>> BEGIN Data supplied

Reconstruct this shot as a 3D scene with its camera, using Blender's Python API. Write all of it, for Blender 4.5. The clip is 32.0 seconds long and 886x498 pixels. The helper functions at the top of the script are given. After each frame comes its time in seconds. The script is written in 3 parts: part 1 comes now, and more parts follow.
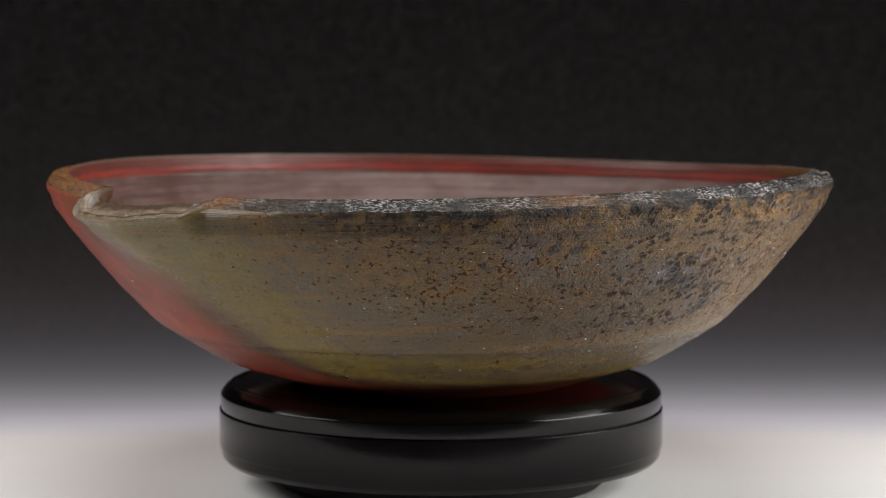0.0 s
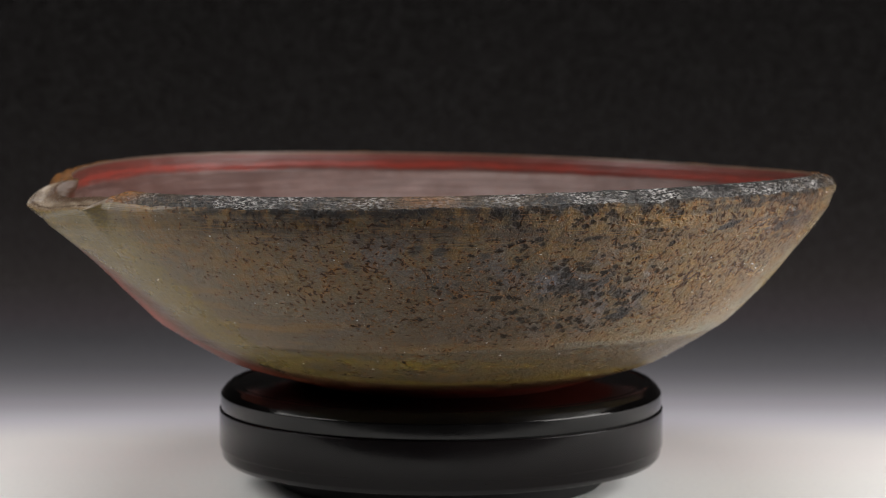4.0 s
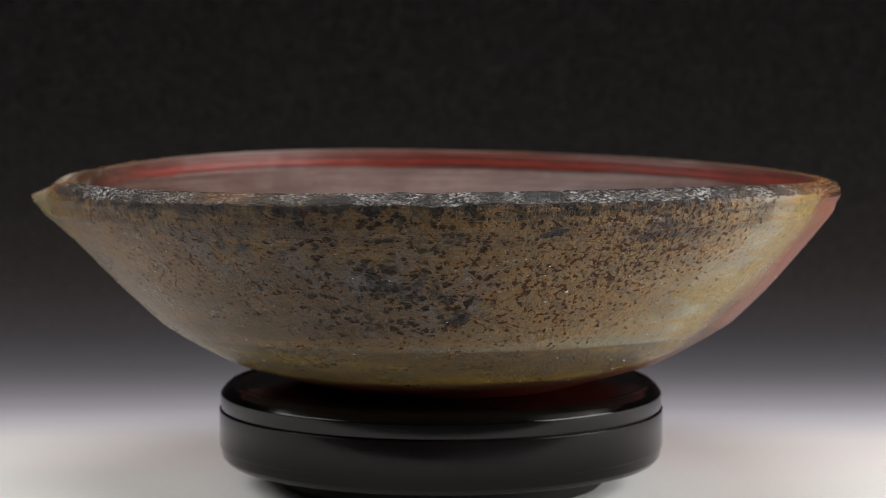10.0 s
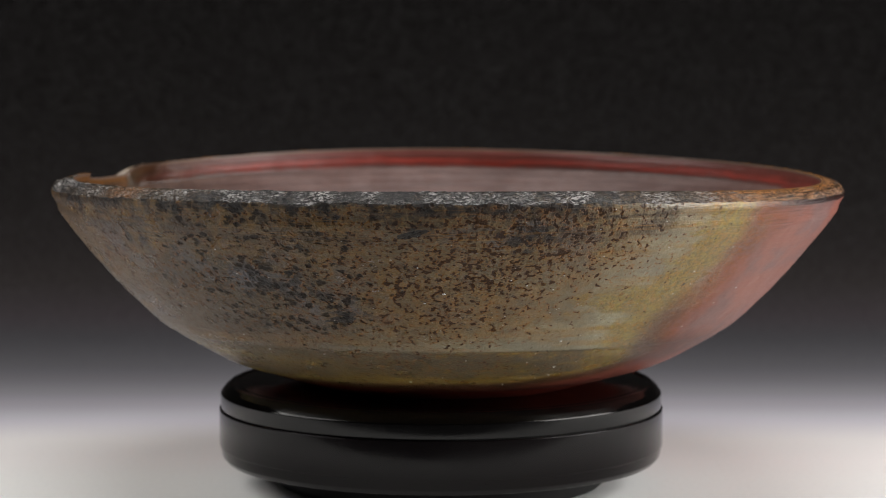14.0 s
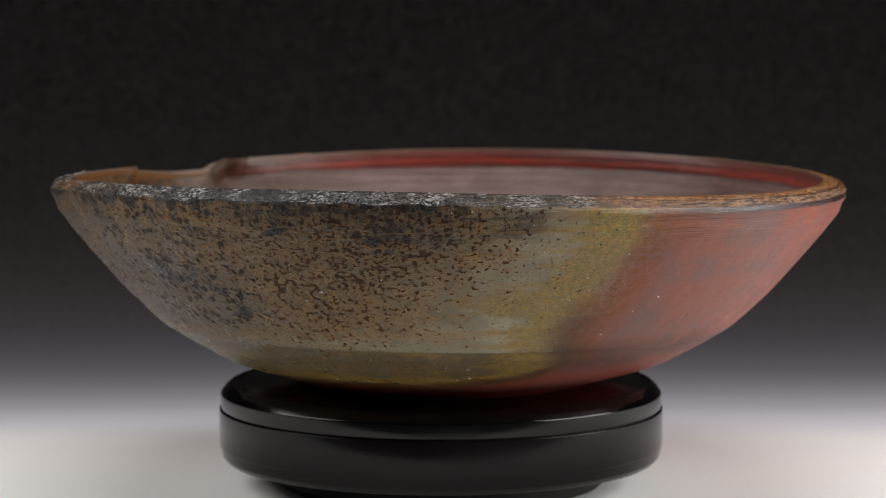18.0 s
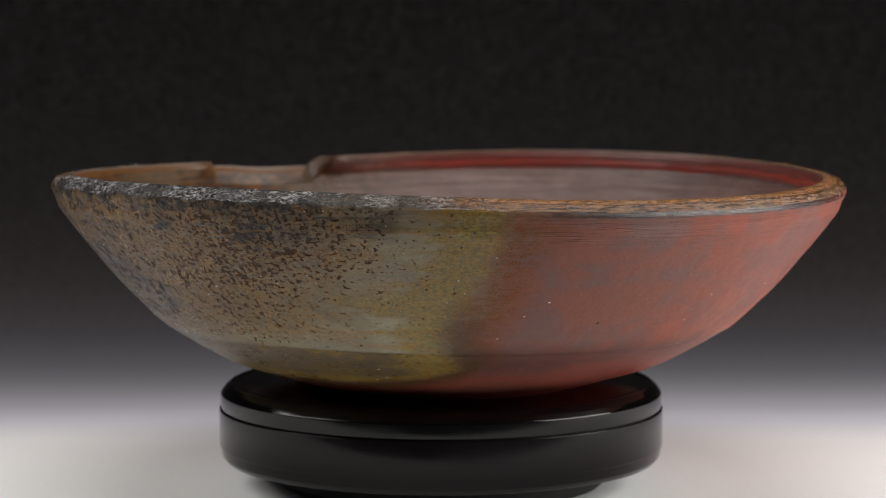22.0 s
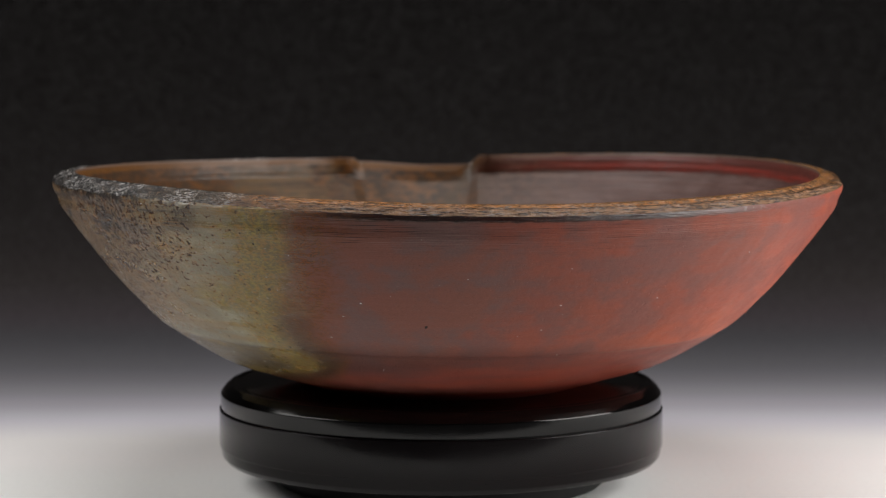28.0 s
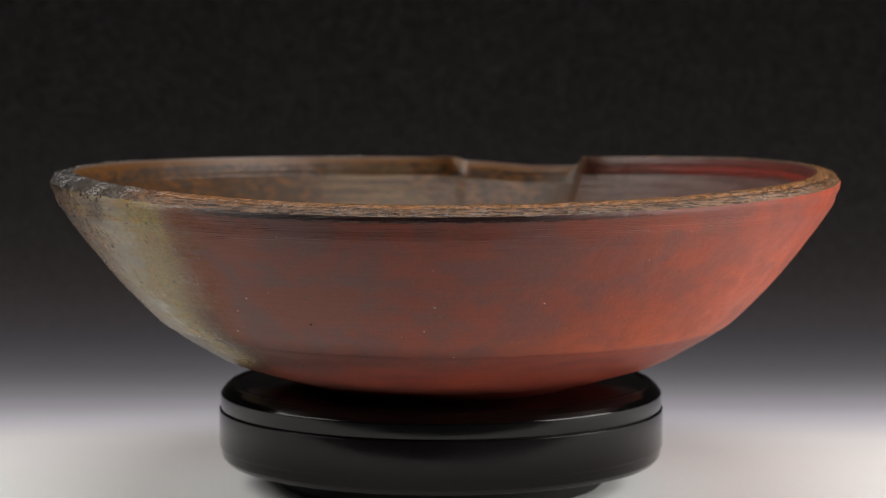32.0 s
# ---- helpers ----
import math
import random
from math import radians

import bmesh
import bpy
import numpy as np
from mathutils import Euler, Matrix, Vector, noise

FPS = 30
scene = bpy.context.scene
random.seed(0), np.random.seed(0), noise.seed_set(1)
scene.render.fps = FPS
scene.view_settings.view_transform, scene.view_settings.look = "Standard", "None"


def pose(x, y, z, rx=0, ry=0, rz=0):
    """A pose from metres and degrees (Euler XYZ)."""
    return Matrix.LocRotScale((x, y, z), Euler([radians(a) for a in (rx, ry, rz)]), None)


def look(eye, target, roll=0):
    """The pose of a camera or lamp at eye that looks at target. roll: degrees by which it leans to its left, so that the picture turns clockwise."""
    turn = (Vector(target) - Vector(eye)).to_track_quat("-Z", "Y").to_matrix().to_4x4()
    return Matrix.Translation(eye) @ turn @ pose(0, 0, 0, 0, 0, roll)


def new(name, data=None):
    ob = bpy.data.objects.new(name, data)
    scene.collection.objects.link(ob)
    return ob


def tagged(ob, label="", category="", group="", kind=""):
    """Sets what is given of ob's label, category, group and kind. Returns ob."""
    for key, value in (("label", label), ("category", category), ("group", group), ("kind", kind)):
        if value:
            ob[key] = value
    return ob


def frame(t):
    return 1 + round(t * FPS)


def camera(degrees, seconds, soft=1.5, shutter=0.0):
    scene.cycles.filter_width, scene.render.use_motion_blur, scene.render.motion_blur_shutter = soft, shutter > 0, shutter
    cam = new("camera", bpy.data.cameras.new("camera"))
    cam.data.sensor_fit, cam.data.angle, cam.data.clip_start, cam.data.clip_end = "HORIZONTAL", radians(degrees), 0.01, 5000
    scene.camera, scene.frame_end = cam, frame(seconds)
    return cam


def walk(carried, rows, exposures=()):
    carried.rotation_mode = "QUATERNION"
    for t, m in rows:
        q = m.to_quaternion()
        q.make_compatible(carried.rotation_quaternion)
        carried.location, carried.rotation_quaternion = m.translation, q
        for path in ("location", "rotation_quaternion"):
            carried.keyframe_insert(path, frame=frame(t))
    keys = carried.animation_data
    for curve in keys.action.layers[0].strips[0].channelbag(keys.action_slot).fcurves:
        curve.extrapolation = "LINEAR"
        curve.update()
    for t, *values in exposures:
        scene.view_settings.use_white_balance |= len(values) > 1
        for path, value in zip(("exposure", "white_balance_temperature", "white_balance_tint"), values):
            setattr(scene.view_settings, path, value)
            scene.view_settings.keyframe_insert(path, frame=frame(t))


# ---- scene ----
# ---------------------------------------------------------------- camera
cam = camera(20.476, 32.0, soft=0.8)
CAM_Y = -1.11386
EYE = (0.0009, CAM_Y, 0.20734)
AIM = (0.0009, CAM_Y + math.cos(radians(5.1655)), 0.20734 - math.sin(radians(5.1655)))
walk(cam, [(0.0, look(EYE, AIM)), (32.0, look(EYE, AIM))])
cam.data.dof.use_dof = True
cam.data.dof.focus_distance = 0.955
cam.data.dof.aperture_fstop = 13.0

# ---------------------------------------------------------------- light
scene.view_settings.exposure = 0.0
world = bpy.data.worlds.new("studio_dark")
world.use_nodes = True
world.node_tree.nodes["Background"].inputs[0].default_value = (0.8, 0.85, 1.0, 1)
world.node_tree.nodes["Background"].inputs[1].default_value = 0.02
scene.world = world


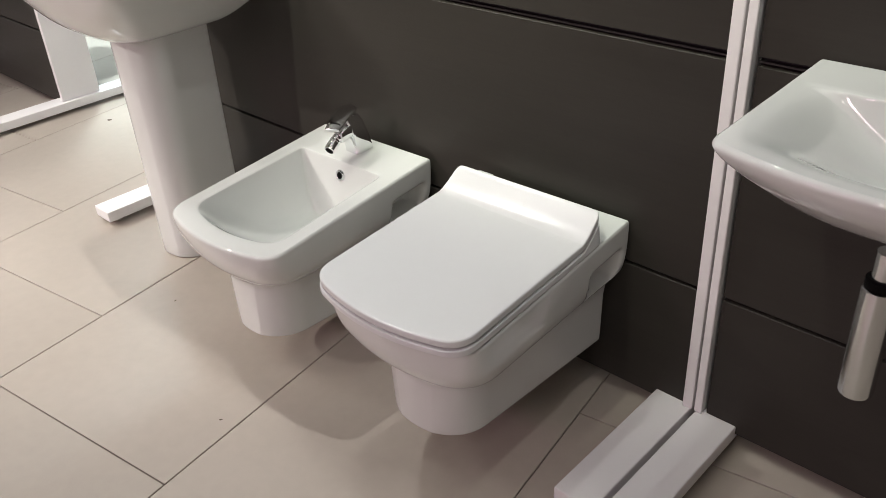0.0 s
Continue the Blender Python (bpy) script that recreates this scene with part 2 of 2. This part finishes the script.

>> END Data supplied

- Set problem
Every line of the data above should be quoted exactly. Omit the pictures.

- Result of this exercise
Reconstruct this shot as a 3D scene with its camera, using Blender's Python API. Write all of it, for Blender 4.5. The clip is 32.0 seconds long and 886x498 pixels. The helper functions at the top of the script are given. After each frame comes its time in seconds. The script is written in 3 parts: part 1 comes now, and more parts follow.
0.0 s
4.0 s
10.0 s
14.0 s
18.0 s
22.0 s
28.0 s
32.0 s
# ---- helpers ----
import math
import random
from math import radians

import bmesh
import bpy
import numpy as np
from mathutils import Euler, Matrix, Vector, noise

FPS = 30
scene = bpy.context.scene
random.seed(0), np.random.seed(0), noise.seed_set(1)
scene.render.fps = FPS
scene.view_settings.view_transform, scene.view_settings.look = "Standard", "None"


def pose(x, y, z, rx=0, ry=0, rz=0):
    """A pose from metres and degrees (Euler XYZ)."""
    return Matrix.LocRotScale((x, y, z), Euler([radians(a) for a in (rx, ry, rz)]), None)


def look(eye, target, roll=0):
    """The pose of a camera or lamp at eye that looks at target. roll: degrees by which it leans to its left, so that the picture turns clockwise."""
    turn = (Vector(target) - Vector(eye)).to_track_quat("-Z", "Y").to_matrix().to_4x4()
    return Matrix.Translation(eye) @ turn @ pose(0, 0, 0, 0, 0, roll)


def new(name, data=None):
    ob = bpy.data.objects.new(name, data)
    scene.collection.objects.link(ob)
    return ob


def tagged(ob, label="", category="", group="", kind=""):
    """Sets what is given of ob's label, category, group and kind. Returns ob."""
    for key, value in (("label", label), ("category", category), ("group", group), ("kind", kind)):
        if value:
            ob[key] = value
    return ob


def frame(t):
    return 1 + round(t * FPS)


def camera(degrees, seconds, soft=1.5, shutter=0.0):
    scene.cycles.filter_width, scene.render.use_motion_blur, scene.render.motion_blur_shutter = soft, shutter > 0, shutter
    cam = new("camera", bpy.data.cameras.new("camera"))
    cam.data.sensor_fit, cam.data.angle, cam.data.clip_start, cam.data.clip_end = "HORIZONTAL", radians(degrees), 0.01, 5000
    scene.camera, scene.frame_end = cam, frame(seconds)
    return cam


def walk(carried, rows, exposures=()):
    carried.rotation_mode = "QUATERNION"
    for t, m in rows:
        q = m.to_quaternion()
        q.make_compatible(carried.rotation_quaternion)
        carried.location, carried.rotation_quaternion = m.translation, q
        for path in ("location", "rotation_quaternion"):
            carried.keyframe_insert(path, frame=frame(t))
    keys = carried.animation_data
    for curve in keys.action.layers[0].strips[0].channelbag(keys.action_slot).fcurves:
        curve.extrapolation = "LINEAR"
        curve.update()
    for t, *values in exposures:
        scene.view_settings.use_white_balance |= len(values) > 1
        for path, value in zip(("exposure", "white_balance_temperature", "white_balance_tint"), values):
            setattr(scene.view_settings, path, value)
            scene.view_settings.keyframe_insert(path, frame=frame(t))


# ---- scene ----
# ---------------------------------------------------------------- camera
cam = camera(20.476, 32.0, soft=0.8)
CAM_Y = -1.11386
EYE = (0.0009, CAM_Y, 0.20734)
AIM = (0.0009, CAM_Y + math.cos(radians(5.1655)), 0.20734 - math.sin(radians(5.1655)))
walk(cam, [(0.0, look(EYE, AIM)), (32.0, look(EYE, AIM))])
cam.data.dof.use_dof = True
cam.data.dof.focus_distance = 0.955
cam.data.dof.aperture_fstop = 13.0

# ---------------------------------------------------------------- light
scene.view_settings.exposure = 0.0
world = bpy.data.worlds.new("studio_dark")
world.use_nodes = True
world.node_tree.nodes["Background"].inputs[0].default_value = (0.8, 0.85, 1.0, 1)
world.node_tree.nodes["Background"].inputs[1].default_value = 0.02
scene.world = world


0.0 s
Continue the Blender Python (bpy) script that recreates this scene with part 2 of 2. This part finishes the script.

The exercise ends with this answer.